ETUDE DU BURLESQUE DANS L’OEUVRE
<<Le ridicule n’arrive jamais seul>> dit-on, Jean Pliya ici fait accompagner le ridicule de sujets qui méritent réflexion, ou pour être plus radical sans être ridicule, une méditation. La scène du paysan lésé dans ses droits par le planton est teintée de répliques qui à défaut de vous faire pouffer de rires vous volent un sourire élégant. << Selon la bonne règle des gens civilisés, les femmes d’abord, les enfants ensuite et les hommes après.>> c’est tout à fait ridicule de se permettre d’appliquer cette règle à un Paysan venu en ville et qui attend depuis des heures. << selon la bonne règle des gens civilisés>> dit-il en s’adressant au paysan. Un paysan! Derrière cette situation se planque bien la problématique de la catégorisation sociale qui relègue les plus pauvres au second rang. Ce phénomène a tellement pris d’ampleur qu’il ne suffit plus de savoir bien parler le français pour se tailler une par de respect réclamée à tort et à cris. N’est ce pas que le militaire ancien combattant analphabète bombe le torse aux côtés du paysan ? Et pour cause, il a fait la guerre aux côtés du colon. << – Salut commandant.(…)Ici on ne reçoit que les femmes. Les hommes comme nous n’ont aucune chance. – Qui te dit que moi être homme comme toi? Ouvre bien zieux pour toi et regarde, couillon.>> C’est clair que c’est l’hôpital qui se moque de la charité. Le paysan qui malgré son statut parle bien la langue ne vaut pas plus que le militaire dont les propos trufés de fautes s’apparentent à du babillage. Tout cela parce qu’il a fait la guerre. Jean Pliya se servira du comique également pour montrer les sentiments de lassitude qui animent le paysan face à toute la paperasse à faire. Le cas de la pièce d’identité est risible: <<(…) – Ignorant paysan! La carte d’identité permet de savoir qui tu es. – Suis-je un inconnu? Dans mon village, tout le monde me connait. Moi c’est moi, et non un bout de papier. Pour me connaître pourquoi ne pas me regarder tout simplement? >> Tout le tralala administratif et sa lenteur connue de nos jours avaient déjà existé de part le passé. Comme quoi, rien de nouveau sous le solei ! L’auteur sait unir le comique aux sujets les plus sérieux pour le bonheur des lecteurs. Il est clair que pour qui a un peu de sens de l’humour, il ne s’ennuirait pas.
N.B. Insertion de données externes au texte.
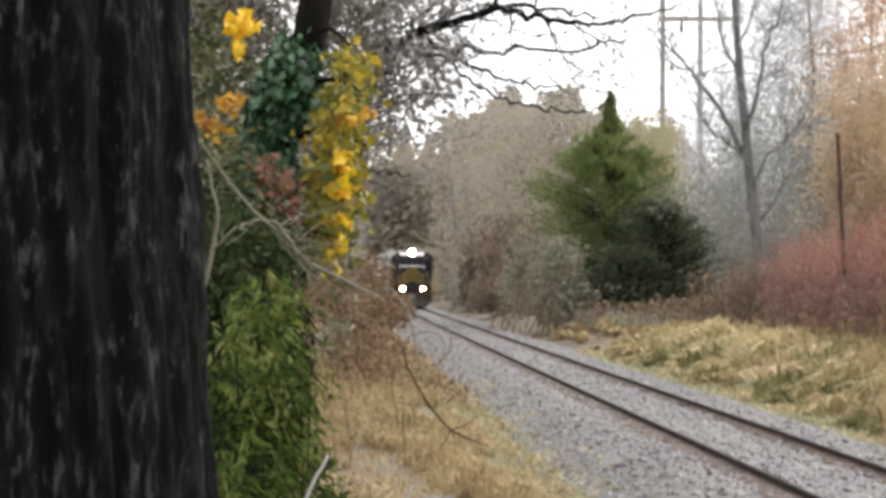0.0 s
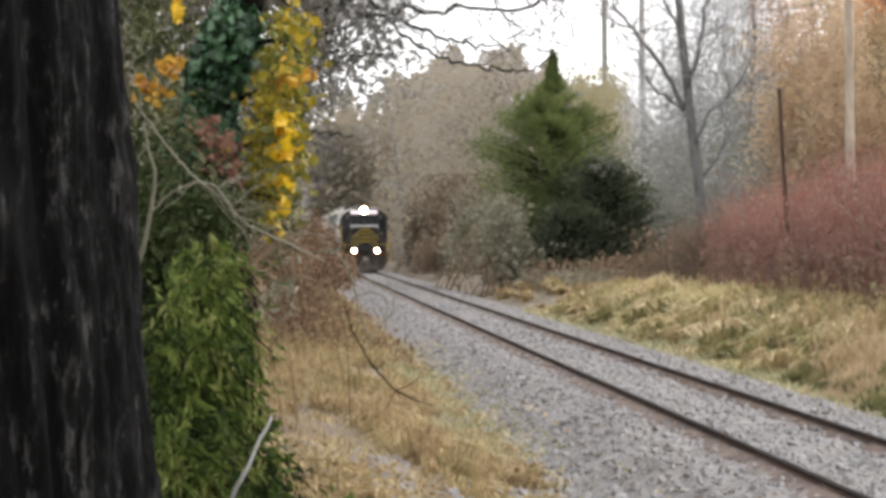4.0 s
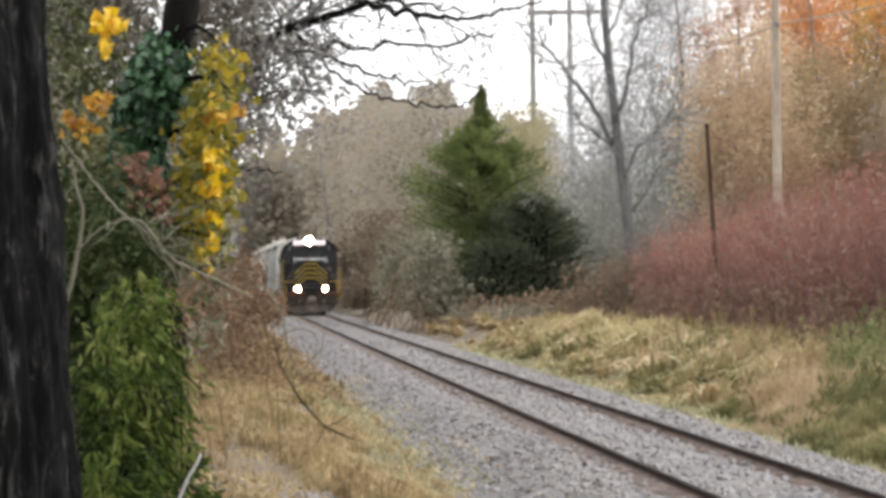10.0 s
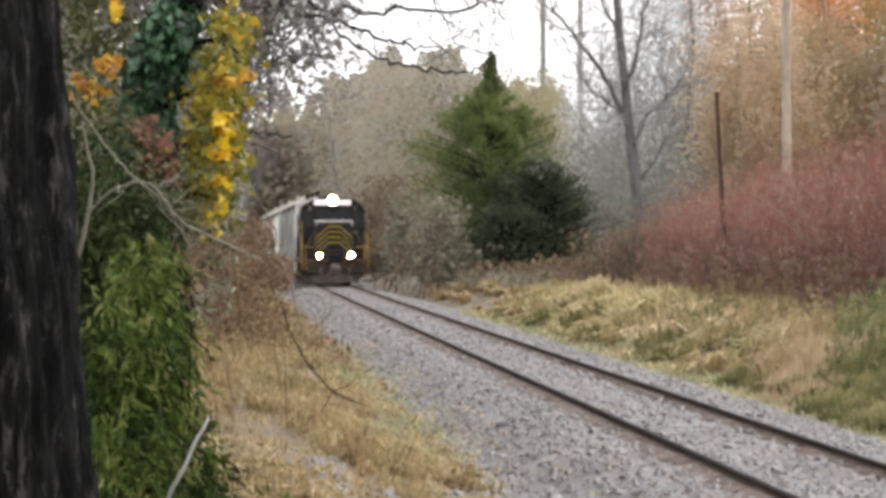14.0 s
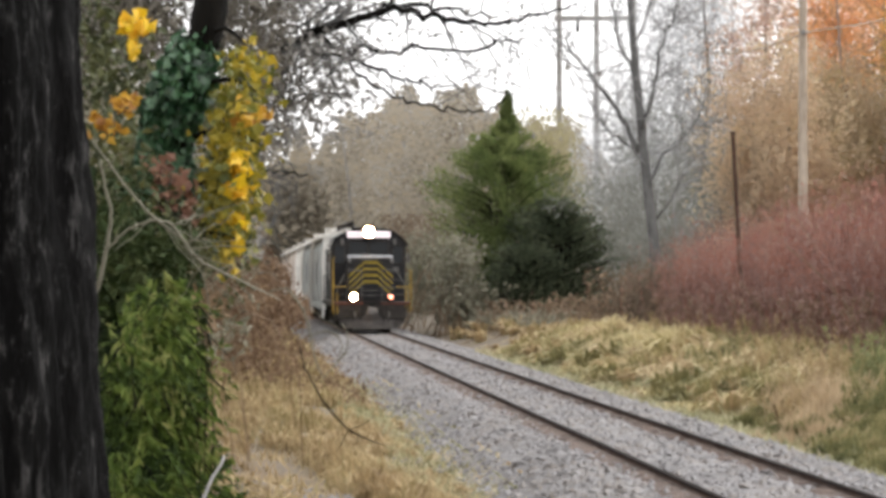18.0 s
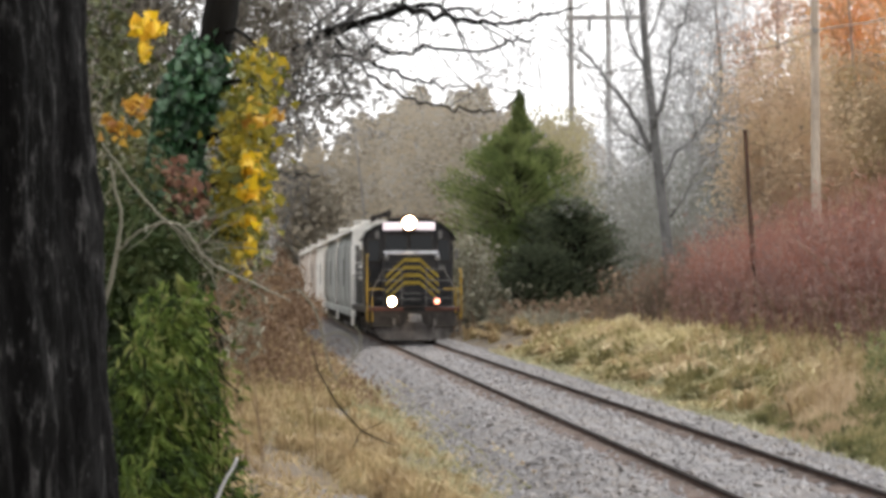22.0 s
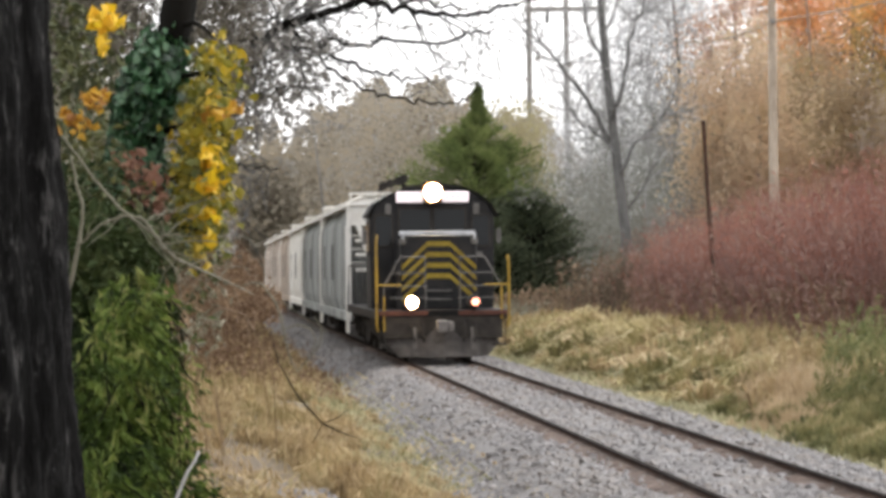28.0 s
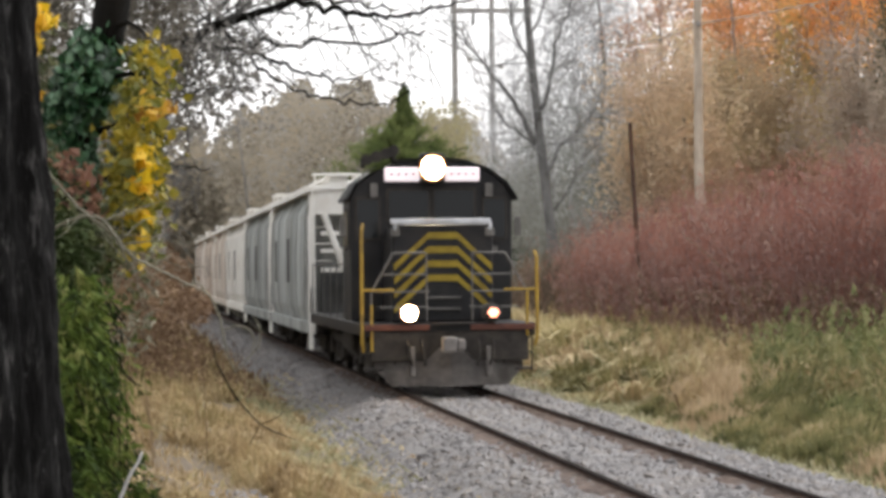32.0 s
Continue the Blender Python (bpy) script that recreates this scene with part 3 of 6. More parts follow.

ETUDE DE QUELQUES PERSONNAGES
-Chadas: Corrompu jusqu’à la moelle, il est le chef service patron de Virginie et de Nathalie. Il dirige son service selon ses propres intérêts violant les règles de bonne conduite. C’est le patron pots-de-vin. Il a la carrure d’un DG des temps anciens.
-Nathalie: secrétaire particulière du patron, elle entretient une liaison avec Mr Chadas. Elle sera très tôt jalouse de Virginie à cause de ses nombreux diplômes mais aussi à cause de Mr Chadas. Elle a le niveau CEP.
-Jacques: fonctionnaire, il nourrit des sentiments pour Virginie et n’est pas en accord avec les agissements de son Patron. Cependant il n’ose pas protester. Il est plutôt un béni-oui-oui qui obéit pour ne pas perdre sa place.
-Virginie: Jeune fille modèle, elle est dotée de vertu et d’une bonne conscience professionnelle. Cependant les contraintes du terrain lui font obstacle. Elle défit son patron sans langue de bois et s’en sort tant bien que mal. Elle est la porte parole des bonnes consciences qui sommeillent en chacun.
CONCLUSION
La secrétaire particulière de Jean Pliya est une comédie à portée éducative. Une éducation civique et citoyenne. Dans cette oeuvre l’auteur tend à mettre à nu notre société et ses tares afin que chacun puisse s’y voir. Il ne s’est pas agit que de dénoncer. Il s’est agit de jouer un rôle prépondérant d’éclairage pour que plus jamais l’on ne dise ils ne savent rien. Car depuis toujours nous savons. Et ces écrits en sont les témoins. S’il nous était donné de retirer cette oeuvre il s’organiserait autour de Virginie, seule candidate à la conscience professionnelle dans cette oeuvre. Vivement que sonne enfin l’heure du réel changement.
Adébayo ADJAHO
Merci beaucoup Cyriaque pour ce compte rendu. Merci biscottes pour avoir choisi ce livre. Ça fait du bien de ressentir les belles paroles du paysan dans le coeur…sourire
Ce paysan là. Une machine à déclencher le rire même chez un cadavre. Mais j’avoue que c’est un très bon livre. Dans tout l’ouvrage, c’est le calme de Jacques qui m’impressionne. Un amoureux discret mais efficace.